Hacker News new | ask | show | jobs
by notafraudster 1798 days ago
What's the argument against using R and dropping into RCpp for very limited tasks? I (helped) write a very widely used R modelling package and while I wasn't doing anything on the numerical side, we seemed to get great performance from this approach -- and workflow-wise it wasn't too dissimilar to 25 years ago where I had to occasionally drop in X86 assembly to speed up C code!

(Not a hater of Julia at all, very much think it's a cool language and an increasingly vibrant ecosystem and have been consistently impressed when Julia devs have spoke at events I've attended)

6 comments

Interoperability between libraries that expect your code to be pure R / pure Python. If you use RCpp or Cython or CPython then you lose much of the magic behind the language that enables the cool (but frequently slow) features. My biggest pain point in this situation: you can not use SciPy or Pillow or Cython code with Jax/Pytorch/Tensorflow (except in very limited fashion).

Differential equation solvers that need to take a very custom function that works on fancy R/Python objects is another example of clumsiness in these drop-to-C-for-speed languages. It works and as a performance-nerd I enjoy writing such code, but it is clumsy.

That type interoperability is trivial in Julia.

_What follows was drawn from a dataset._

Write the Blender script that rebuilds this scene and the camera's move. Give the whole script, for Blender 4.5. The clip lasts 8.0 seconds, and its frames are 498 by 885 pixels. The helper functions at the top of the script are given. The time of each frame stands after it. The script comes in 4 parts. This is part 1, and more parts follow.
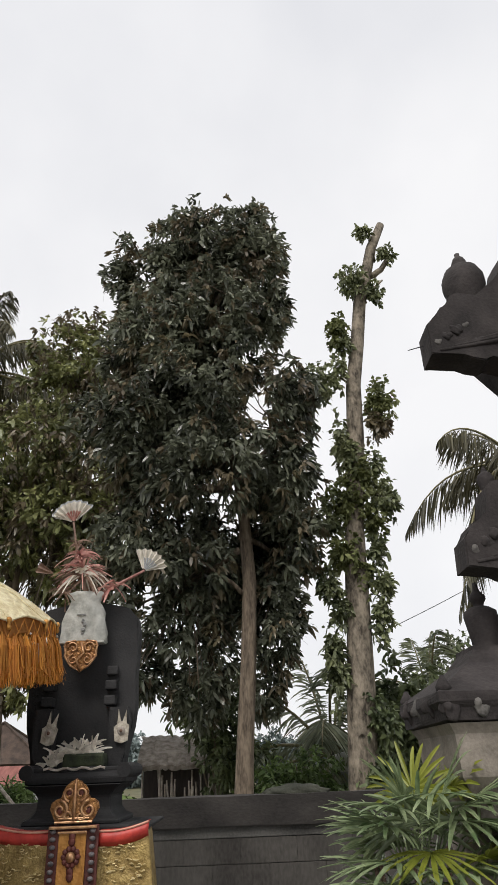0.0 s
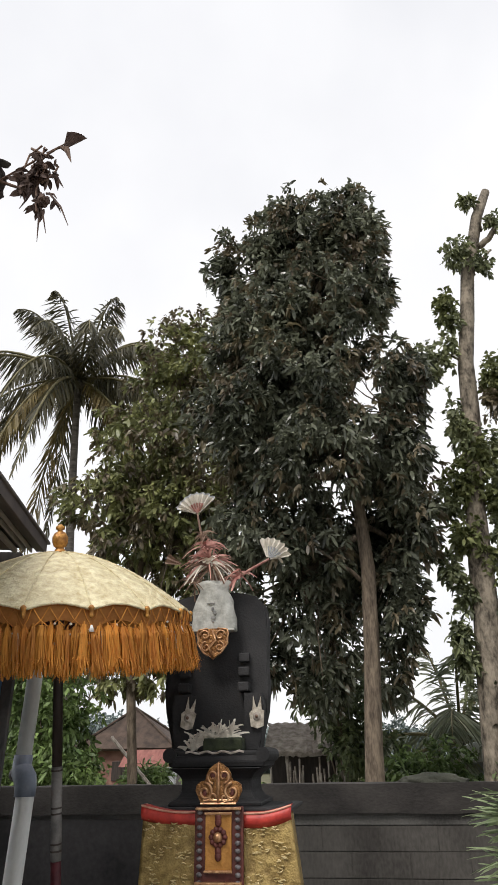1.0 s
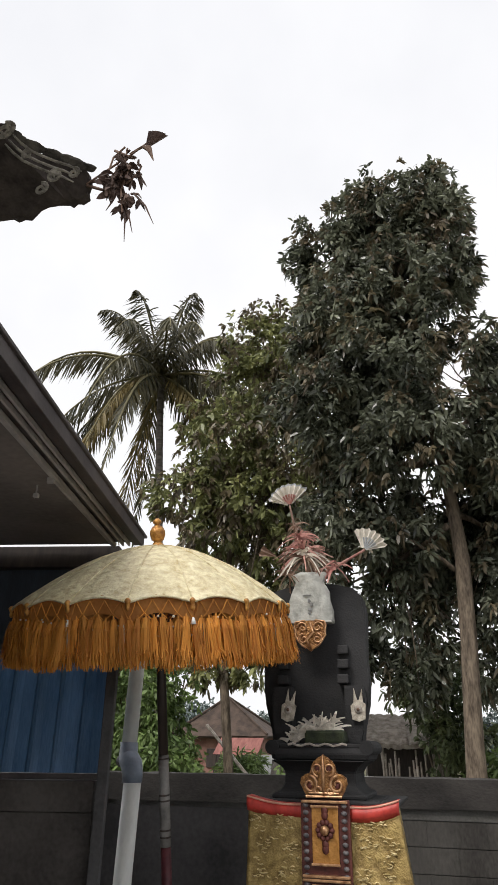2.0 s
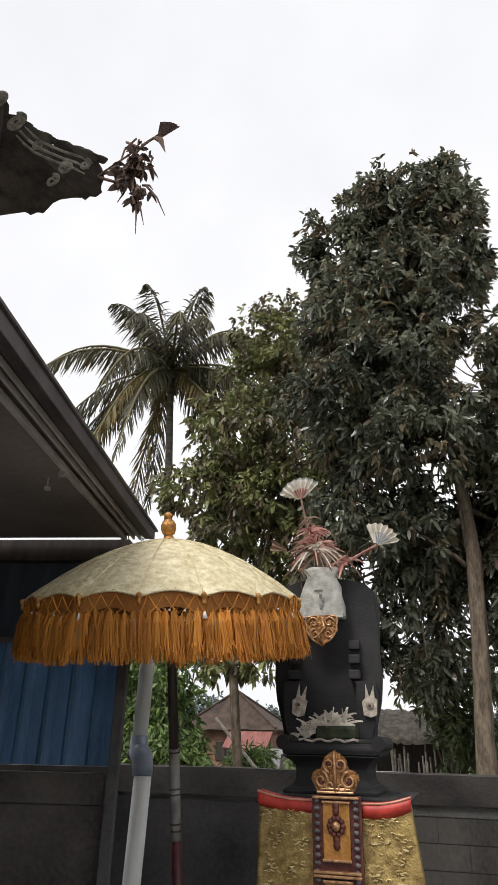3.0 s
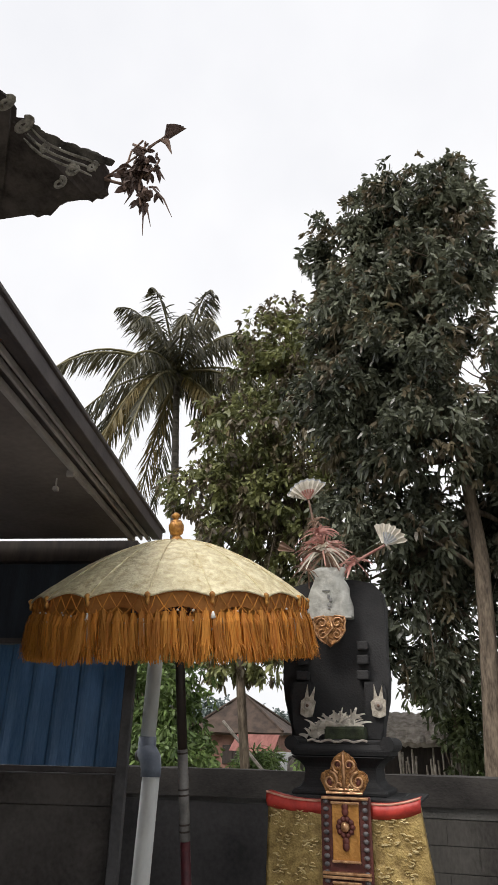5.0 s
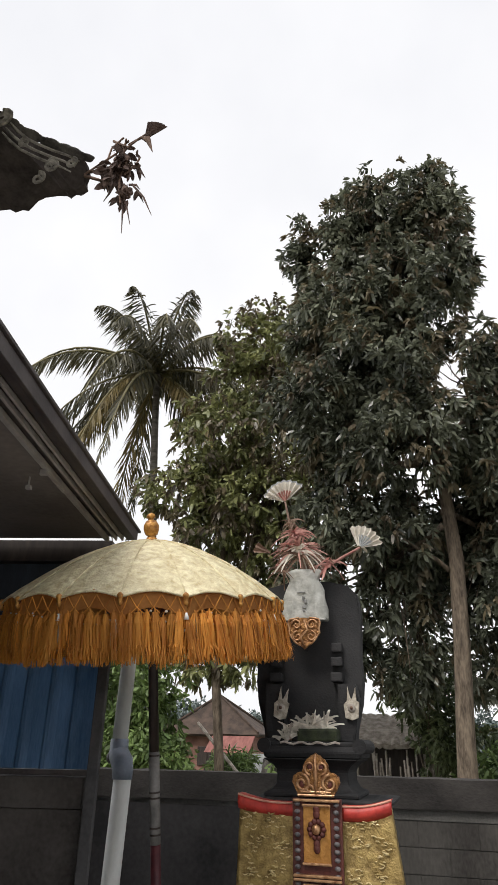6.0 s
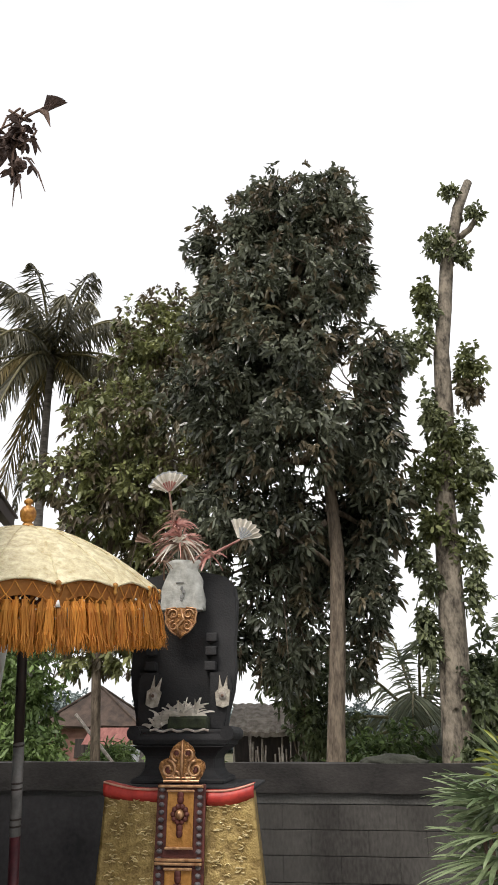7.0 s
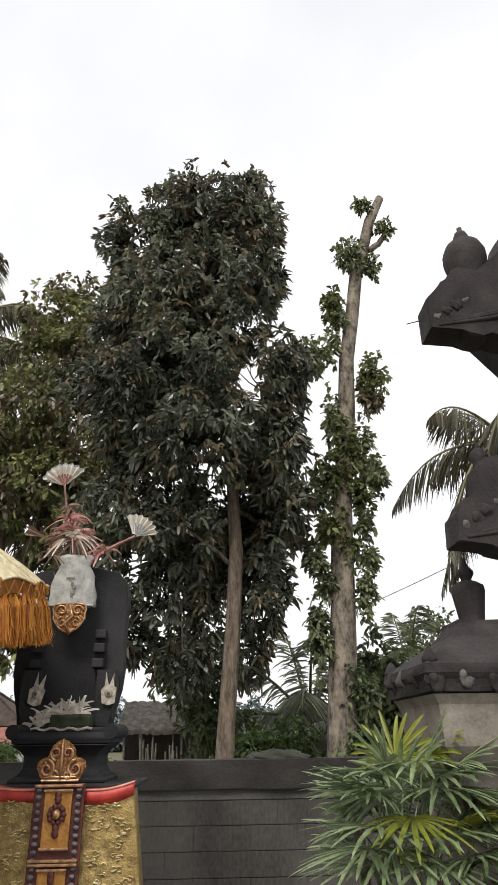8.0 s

Once your Rcpp code is compiled, it's almost indistinguishable from base R (when you're calling it). All R functions eventually end up calling R primitives written in C, and Rcpp just simplifies the process of writing and linking C/C++ code into the R interpreter.

The only difficulty with Rcpp-based R packages is you have to ensure the target system can compile the code, which means having a suitable compiler available.

I wonder how much does it differ from python's use of C or Cython (I have only superficial R skills). The prototypical example of why Python's C prevents interoperability is how the introspection needed by Jax or Tensorflow (e.g. for automatic GPU usage or automatic differentiation) fails when working on Scipy functions implemented in C.

For instance, I imagine there is an R library that makes it easy to automatically run R code on a GPU. Can that library also work with Rcpp functions?

> it's almost indistinguishable from base R (when you're calling it).

I am very surprised by this. Given how R is extremely dynamic. and has things like lazy-evaluation, that you can rewrite before it is called with substitute. Which I am sure some packages are using in scary and beautiful ways.

I think the argument is that most R users don't know C++. So Julia avoids the "2 language problem" that you get with modern scientific computing.
Not much an argument at all, if you ask me. There's definitely a benefit to only having to learn a single language (rather than R and C++), but the library/package ecosystem in R is hard to beat; unless you're doing truly bespoke computational work, the number of mature statistical libraries/packages in R is unmatched. Rcpp's syntactic sugar means most slow R bottlenecks can be written in C++ almost verboten, but without the interpreted performance penalty. One of R's best and under-emphasized features is its straightforward foreign-function interface: it's easy to creating bindings to C/C++/Fortran routines (and Rust support is coming along as well).

I've been impressed with Julia, but it's hard to beat 25 years of package development.

Same argument as python.

In other words, you can (empirically) get a lot done that way, but there is always friction.

One thing I don't like about the two langauge approach - deployment story get's more complicated it seems?

In my case I went to deploy on a musl system and things with the two language just were a pain to get up and running.

Conversely, everything that was native python ran fine in a musl based python container.

Your native python code just moves also nicely between windows / linux / etc

Development story is as complicated as the tooling makes it to be. With good tooling that e.g. minimizes the amount of glue code and/or makes integration of building the native parts easy, the development story doesn't have to much more complicated.
I think that's just being clumped in with "Use C++," which he mentioned as an option
and the ffi adds a lot of overhead for granular data. Julia just works fast. My only friction has been offline development, which isn't well supported yet.